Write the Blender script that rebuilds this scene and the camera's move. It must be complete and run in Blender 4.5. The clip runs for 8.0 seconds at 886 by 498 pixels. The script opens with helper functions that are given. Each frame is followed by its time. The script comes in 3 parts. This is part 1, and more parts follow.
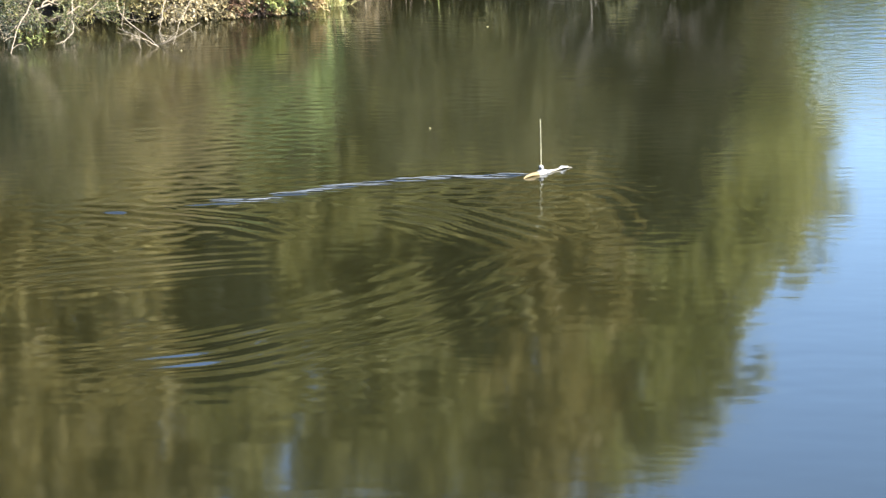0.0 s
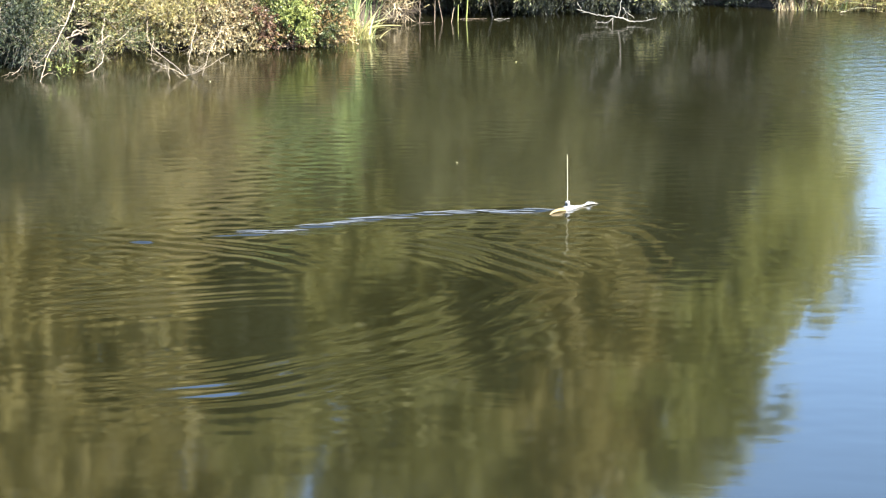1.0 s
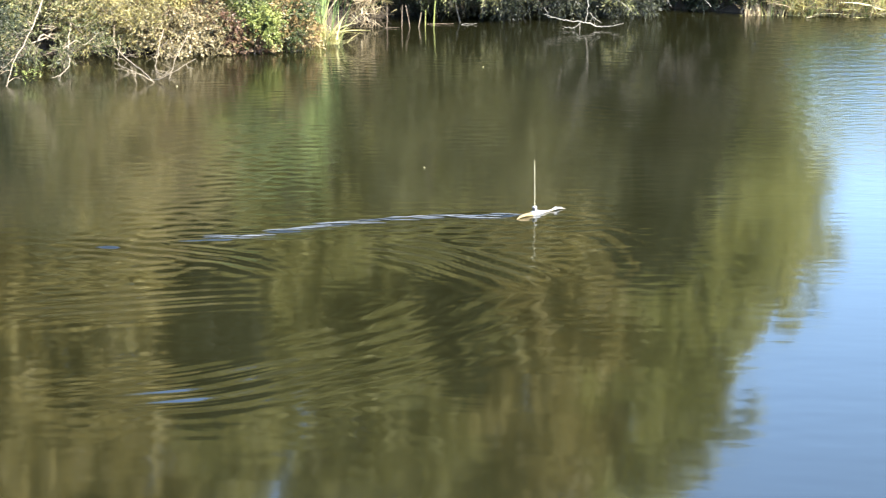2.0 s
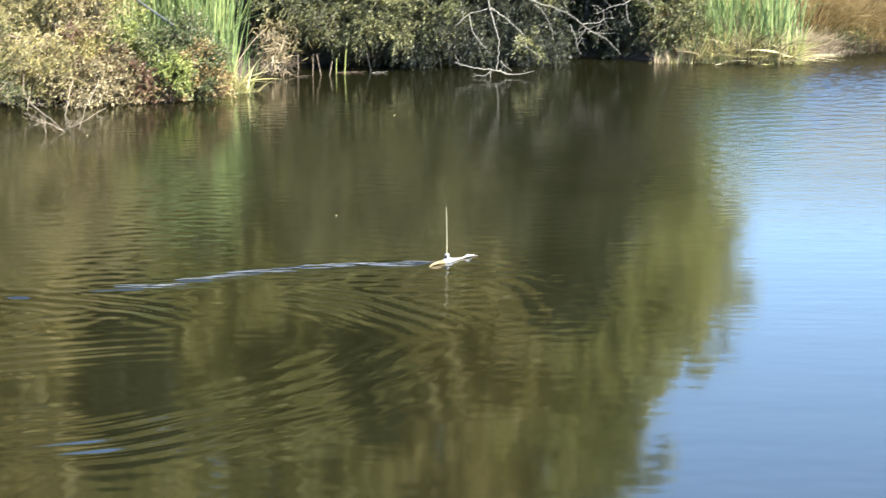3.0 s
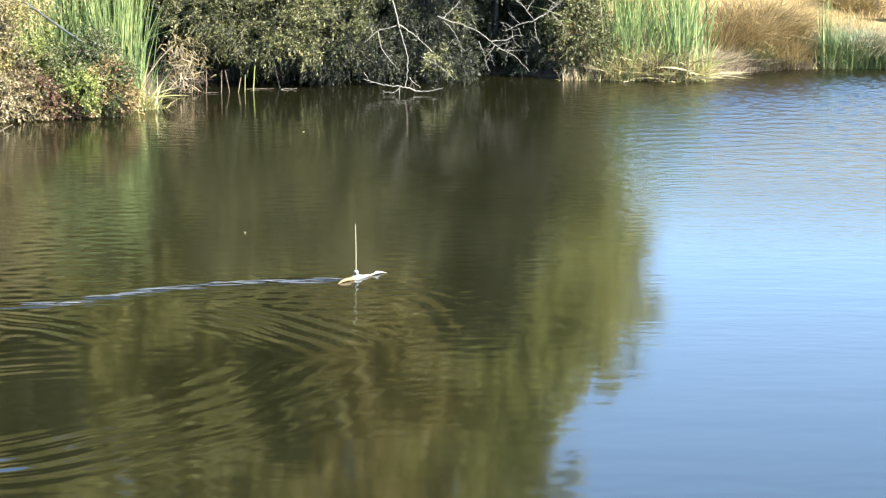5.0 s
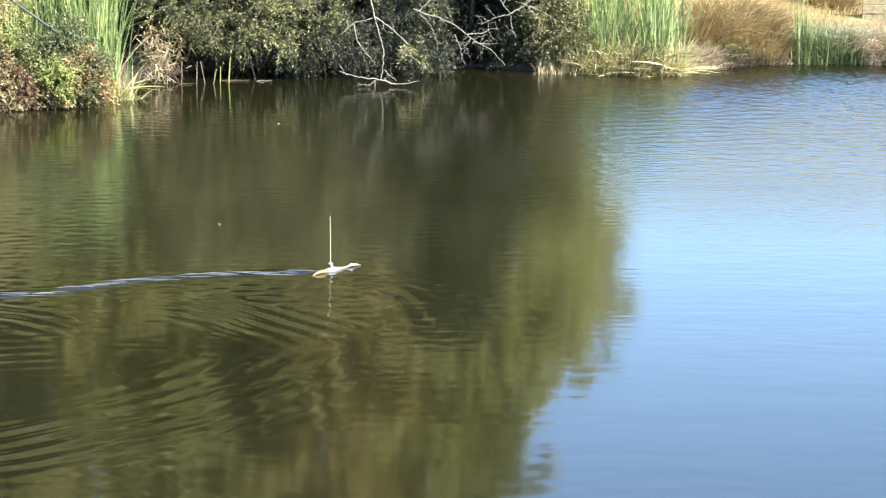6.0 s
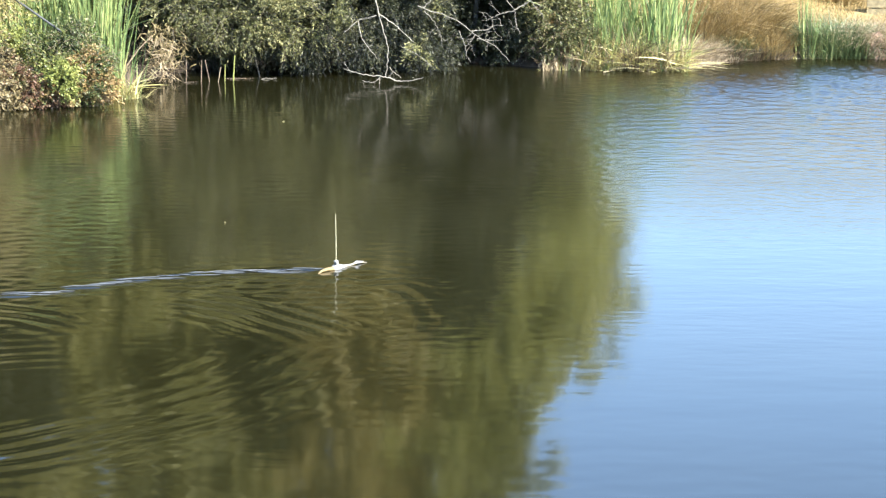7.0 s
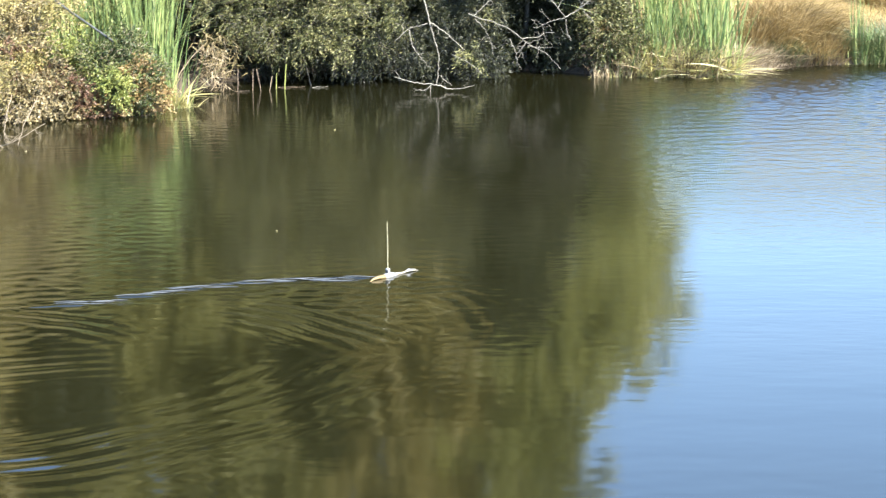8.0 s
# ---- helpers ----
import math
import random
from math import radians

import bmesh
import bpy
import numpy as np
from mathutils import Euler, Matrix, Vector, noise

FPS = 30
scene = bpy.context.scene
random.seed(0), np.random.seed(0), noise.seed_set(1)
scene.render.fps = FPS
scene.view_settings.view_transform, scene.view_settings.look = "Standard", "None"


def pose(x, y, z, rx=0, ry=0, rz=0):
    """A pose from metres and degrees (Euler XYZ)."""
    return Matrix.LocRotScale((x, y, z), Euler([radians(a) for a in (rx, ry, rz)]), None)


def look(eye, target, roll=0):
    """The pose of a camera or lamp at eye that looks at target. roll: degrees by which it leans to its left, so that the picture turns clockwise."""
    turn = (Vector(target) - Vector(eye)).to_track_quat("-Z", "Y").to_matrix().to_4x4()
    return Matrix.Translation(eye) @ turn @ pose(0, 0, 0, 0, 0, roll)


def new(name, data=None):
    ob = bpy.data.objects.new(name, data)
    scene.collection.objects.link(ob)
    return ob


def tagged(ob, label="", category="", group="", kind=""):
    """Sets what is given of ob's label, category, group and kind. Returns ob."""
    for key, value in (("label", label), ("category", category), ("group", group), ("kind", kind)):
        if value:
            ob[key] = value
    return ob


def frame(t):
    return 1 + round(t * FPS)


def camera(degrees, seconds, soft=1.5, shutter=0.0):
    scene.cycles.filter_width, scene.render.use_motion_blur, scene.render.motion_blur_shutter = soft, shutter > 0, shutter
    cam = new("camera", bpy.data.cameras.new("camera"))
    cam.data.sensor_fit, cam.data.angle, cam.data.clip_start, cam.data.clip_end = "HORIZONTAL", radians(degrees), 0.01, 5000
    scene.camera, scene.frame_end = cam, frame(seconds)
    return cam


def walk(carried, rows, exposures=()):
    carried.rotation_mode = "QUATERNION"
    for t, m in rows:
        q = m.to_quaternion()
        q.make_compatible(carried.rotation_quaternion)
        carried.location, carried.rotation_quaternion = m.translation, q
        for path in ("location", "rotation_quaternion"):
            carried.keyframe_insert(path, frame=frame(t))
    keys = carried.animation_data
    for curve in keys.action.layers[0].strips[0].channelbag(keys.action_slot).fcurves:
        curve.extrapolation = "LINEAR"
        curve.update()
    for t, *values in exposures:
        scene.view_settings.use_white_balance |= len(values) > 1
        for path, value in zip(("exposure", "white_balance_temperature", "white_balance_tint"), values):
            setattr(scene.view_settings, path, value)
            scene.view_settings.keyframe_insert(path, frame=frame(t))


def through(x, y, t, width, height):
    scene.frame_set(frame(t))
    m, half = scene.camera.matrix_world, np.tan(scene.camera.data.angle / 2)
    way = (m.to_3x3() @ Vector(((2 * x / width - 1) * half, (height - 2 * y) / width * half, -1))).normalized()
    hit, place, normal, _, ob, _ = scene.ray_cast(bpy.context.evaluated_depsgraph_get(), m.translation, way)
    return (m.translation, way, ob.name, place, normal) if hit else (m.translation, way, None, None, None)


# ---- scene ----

-*-*-

▶ _What to do_: Repeat the data exactly, without the pictures.

▶ _Complete answer_:
Write the Blender script that rebuilds this scene and the camera's move. It must be complete and run in Blender 4.5. The clip runs for 8.0 seconds at 886 by 498 pixels. The script opens with helper functions that are given. Each frame is followed by its time. The script comes in 3 parts. This is part 1, and more parts follow.
0.0 s
1.0 s
2.0 s
3.0 s
5.0 s
6.0 s
7.0 s
8.0 s
# ---- helpers ----
import math
import random
from math import radians

import bmesh
import bpy
import numpy as np
from mathutils import Euler, Matrix, Vector, noise

FPS = 30
scene = bpy.context.scene
random.seed(0), np.random.seed(0), noise.seed_set(1)
scene.render.fps = FPS
scene.view_settings.view_transform, scene.view_settings.look = "Standard", "None"


def pose(x, y, z, rx=0, ry=0, rz=0):
    """A pose from metres and degrees (Euler XYZ)."""
    return Matrix.LocRotScale((x, y, z), Euler([radians(a) for a in (rx, ry, rz)]), None)


def look(eye, target, roll=0):
    """The pose of a camera or lamp at eye that looks at target. roll: degrees by which it leans to its left, so that the picture turns clockwise."""
    turn = (Vector(target) - Vector(eye)).to_track_quat("-Z", "Y").to_matrix().to_4x4()
    return Matrix.Translation(eye) @ turn @ pose(0, 0, 0, 0, 0, roll)


def new(name, data=None):
    ob = bpy.data.objects.new(name, data)
    scene.collection.objects.link(ob)
    return ob


def tagged(ob, label="", category="", group="", kind=""):
    """Sets what is given of ob's label, category, group and kind. Returns ob."""
    for key, value in (("label", label), ("category", category), ("group", group), ("kind", kind)):
        if value:
            ob[key] = value
    return ob


def frame(t):
    return 1 + round(t * FPS)


def camera(degrees, seconds, soft=1.5, shutter=0.0):
    scene.cycles.filter_width, scene.render.use_motion_blur, scene.render.motion_blur_shutter = soft, shutter > 0, shutter
    cam = new("camera", bpy.data.cameras.new("camera"))
    cam.data.sensor_fit, cam.data.angle, cam.data.clip_start, cam.data.clip_end = "HORIZONTAL", radians(degrees), 0.01, 5000
    scene.camera, scene.frame_end = cam, frame(seconds)
    return cam


def walk(carried, rows, exposures=()):
    carried.rotation_mode = "QUATERNION"
    for t, m in rows:
        q = m.to_quaternion()
        q.make_compatible(carried.rotation_quaternion)
        carried.location, carried.rotation_quaternion = m.translation, q
        for path in ("location", "rotation_quaternion"):
            carried.keyframe_insert(path, frame=frame(t))
    keys = carried.animation_data
    for curve in keys.action.layers[0].strips[0].channelbag(keys.action_slot).fcurves:
        curve.extrapolation = "LINEAR"
        curve.update()
    for t, *values in exposures:
        scene.view_settings.use_white_balance |= len(values) > 1
        for path, value in zip(("exposure", "white_balance_temperature", "white_balance_tint"), values):
            setattr(scene.view_settings, path, value)
            scene.view_settings.keyframe_insert(path, frame=frame(t))


def through(x, y, t, width, height):
    scene.frame_set(frame(t))
    m, half = scene.camera.matrix_world, np.tan(scene.camera.data.angle / 2)
    way = (m.to_3x3() @ Vector(((2 * x / width - 1) * half, (height - 2 * y) / width * half, -1))).normalized()
    hit, place, normal, _, ob, _ = scene.ray_cast(bpy.context.evaluated_depsgraph_get(), m.translation, way)
    return (m.translation, way, ob.name, place, normal) if hit else (m.translation, way, None, None, None)


# ---- scene ----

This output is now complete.